Comment by encom

14 hours ago

Just produce your own numbers. Install whatever flavour of Linux you like (all distrohopping leads to Debian) on a separate partition and benchmark it yourself. It isn't complicated.

In the case of my machine, I haven't observed any difference. And by observe I mean with my eyes, I haven't bothered with actual benchmarks because it seems to work about the same, which is good enough for me. I haven't booted my Windows partition in months, and I'm probably just going to blow it away next time I need storage space.

>It isn't complicated

Getting reliable, consistent, meaningful performance numbers is in fact, extremely complicated:

* You need a consistent way to reproduce the exact same outputs - accounting for things like the game's RNG. You can't just walk around and snap the FPS counter in the corner of the screen and call that good.

* For Windows (and occasionally Linux) you need to ensure nothing is running that will taint the results (updates, AV scans, etc)

* Sometimes individual driver versions work very poorly with a specific game. Just because it ran badly doesn't mean you got good data, it may just be a bug in that specific driver version

* You can't just run the benchmark once. You need to run it many times, establishing run-to-run variance

* There are often a good dozen-to-hundred individual OS settings which can impact performance, and in some cases run-to-run variance. You need to know which to tweak, and which to leave alone.

* Sometimes the result of individual in-game settings differs between driver versions. Just because setting X had a big impact once, doesn't mean it always did

* FPS is not a great metric - it's an average. You need to check and see if there are huge frametime spikes. If there are, the game will have a 'good' FPS but feel horrible to play due to stuttering.

* You need to decide if you're benchmarking more GPU-heavy or CPU-heavy - those types of benchmarks require drastically different settings. If you run a CPU-like benchmark you may see a wildly different gap in framerate compared to a GPU-heavy one for the same game.
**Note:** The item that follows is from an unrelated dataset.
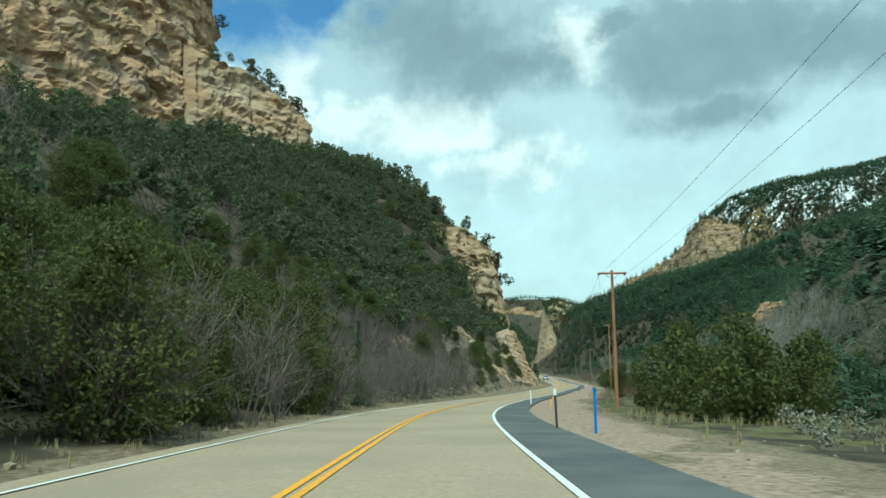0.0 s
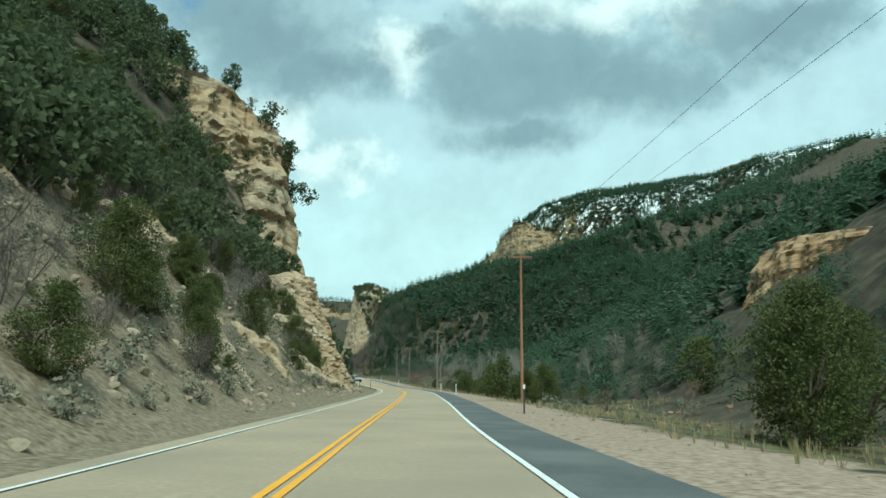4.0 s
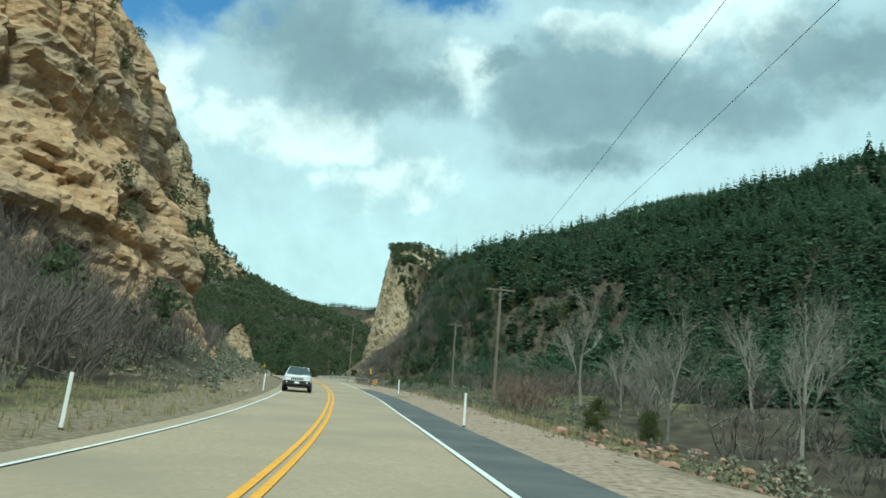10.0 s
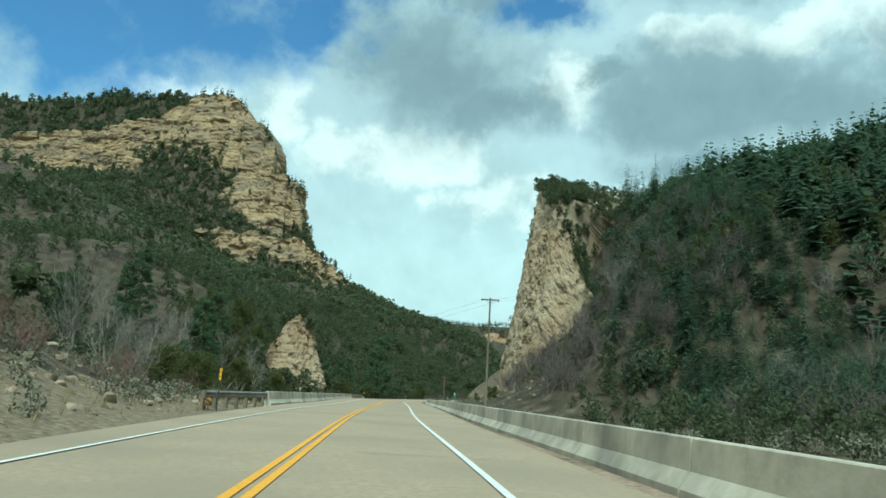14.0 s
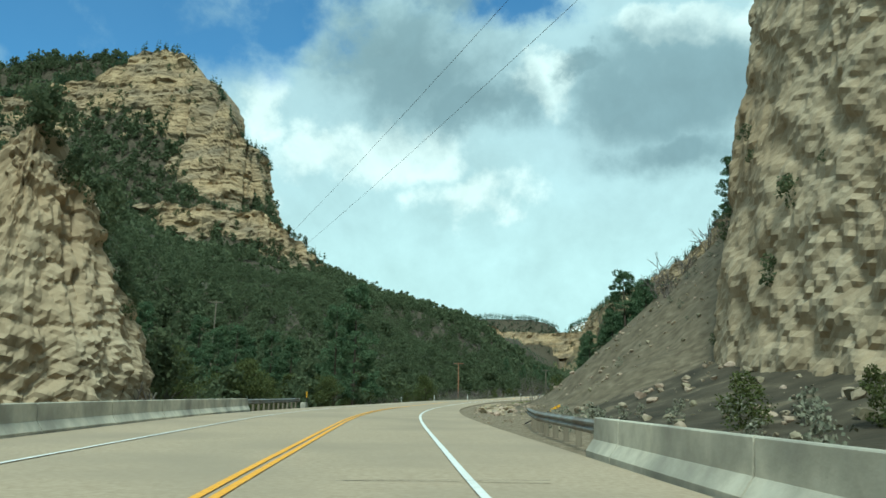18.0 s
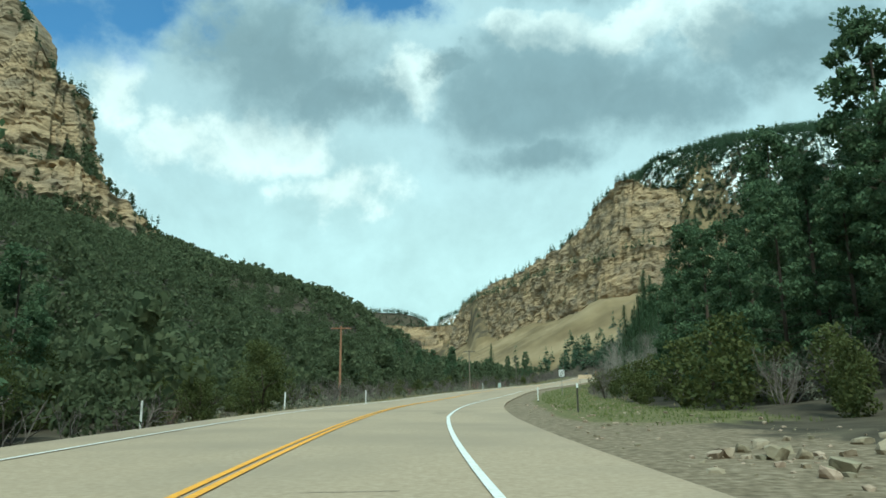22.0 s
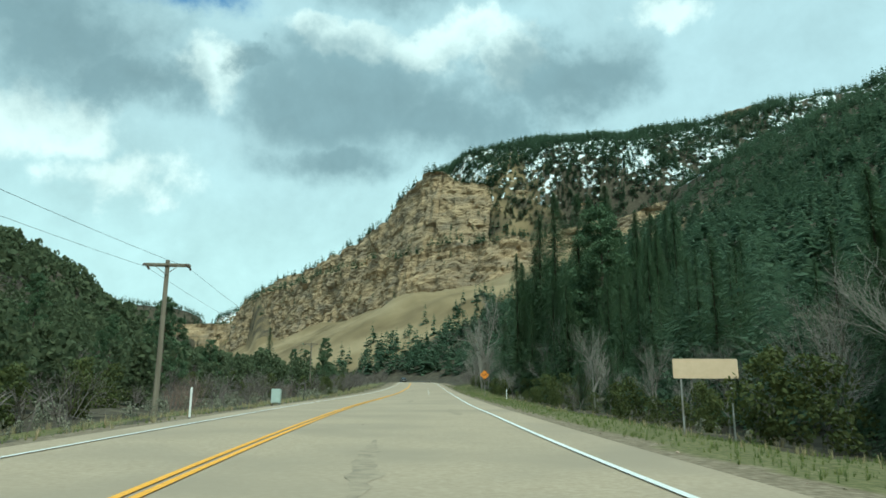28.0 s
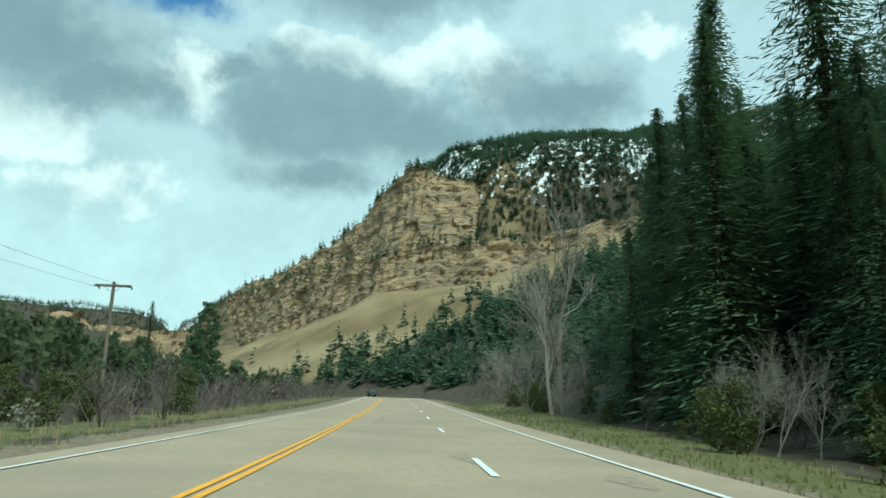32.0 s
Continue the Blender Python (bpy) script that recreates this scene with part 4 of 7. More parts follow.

Benchmarking properly means accounting for thousands of tiny variables. Only a handful actually do it right.

  • You are making benchmarking WAAAY more complicated than it has to be. We're talking about some dude considering a switch to Linux, but isn't sure the performance is on par. Just load up your game and hit the benchmark button. No sane and rational person is going to be clowning around with driver revisions or regedit, because those types of people think that is more fun than playing the games.

    >nothing is running that will taint the results

    No, running background crap IS the result, because that's real world conditions, and not some artificial lab condition.

    >You need to know which to tweak, and which to leave alone.

    That one is easy. You leave all of them alone. Windows tweakers do more harm than good. Besides, replicating benchmark results is impossible after you do brain surgery on the OS.

    >You need to decide if you're benchmarking more GPU-heavy or CPU-heavy[...]

    You benchmark the games you play. Benchmarking anything else would be completely pointless.

    >Only a handful actually do it right.

    Rumors say that Hattori Hanzo used to work for AnandTech. I wonder what he's up to these days.